= Jack Moyles =

American actor (1913–1973)

Jack Moyles (June 26, 1913 – January 16, 1973) was an American actor best known for starring as cafe owner/amateur detective Rocky Jordan in the CBS radio serials A Man Named Jordan and The Adventures of Rocky Jordan.

==Early years==
During his years in high school in San Francisco, California, Moyles played football, baseball, and tennis and sang in the school's glee club. He also had a job, which included singing, at a local radio station.

==Professional career==
In the 1930s, Moyles worked at radio station KSFO in San Francisco, California. Beginning August 24, 1937, his program, Silhouettes, (a "daily afternoon program") was carried on the CBS West Coast network. In 1943, he was at KGO in San Francisco, from which he narrated Men of the Merchant Marine on the Blue Network on the Pacific Coast.

Moyles began working in Hollywood, California, in radio in November 1944. His activity included narrating Real Story on ABC, playing Bullface Dickens on Get That Story on CBS, and "a variety of roles on CBS' The Whistler." He also played Mel Sherwood in Hawthorne House.

In 1952, Moyles starred in Douglas of the World, a transcribed series broadcast on the Armed Forces Radio Service. Moyles also appeared in the 07/08/1956 episode of "Gunsmoke" entitled "Passive Resistance".

Outside of his radio activities, Moyles developed an impersonation routine, performing at clubs in San Francisco. He also performed in more than 300 camp shows for the military during World War II.

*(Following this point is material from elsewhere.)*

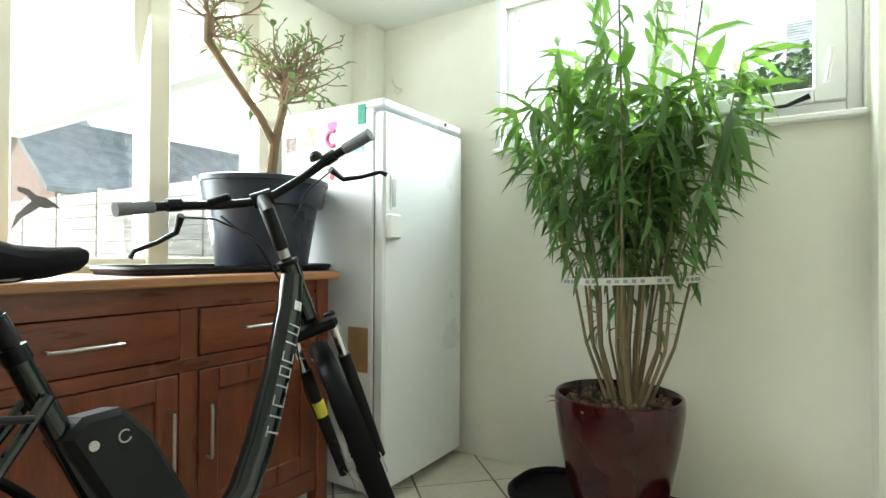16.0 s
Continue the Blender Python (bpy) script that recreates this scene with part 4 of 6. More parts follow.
part("outlet", T([(0.885, 2.44, 1.236), (0.883, 2.44, 1.195)], [0.012, 0.010], 12), M_CHROME, c)
part("ferrule", T([(0.883, 2.44, 1.20), (0.884, 2.44, 1.165)], 0.0085, 10), M_STEEL, c)
part("hose", T([(0.884, 2.44, 1.18), (0.878, 2.44, 1.10), (0.888, 2.445, 1.00), (0.92, 2.45, 0.90), (0.95, 2.45, 0.82)], 0.012, 10), mat("grey_hose", (0.14, 0.14, 0.135), 0.5, 0.1, 30), c, "grey rubber hose")
solid("small_white_cap", R([(0.02, 0.892), (0.02, 0.915), (0.017, 0.918)], 16, pose(0.84, 2.42, 0)), M_PLASTIC, "small white cap standing on the machine", "cap")

# wall tiles of the laundry
tw = solid("wall_tiling_north", B((-0.003, 2.553, 0.0, 1.0, 2.5605, 1.407)), M_WGROUT, "glazed pale grey marbled wall tiles", "wall tiles", "structure")
te = solid("wall_tiling_east", B((0.9945, 1.36, 0.0, 1.002, 2.553, 1.407)), M_WGROUT, "glazed pale grey marbled wall tiles", "wall tiles", "structure")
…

==Professional organization==
When the American Federation of Radio Artists was formed, Moyles was elected vice-president. Winning that election cost him his staff job at a radio station, a development that caused him to become a freelance radio actor. Moyles called that change "the best thing that ever happened to my career."

==Family==
Moyles married Nida Vanderbush, who was a receptionist for CBS, in 1945. They had a daughter, born March 20, 1953.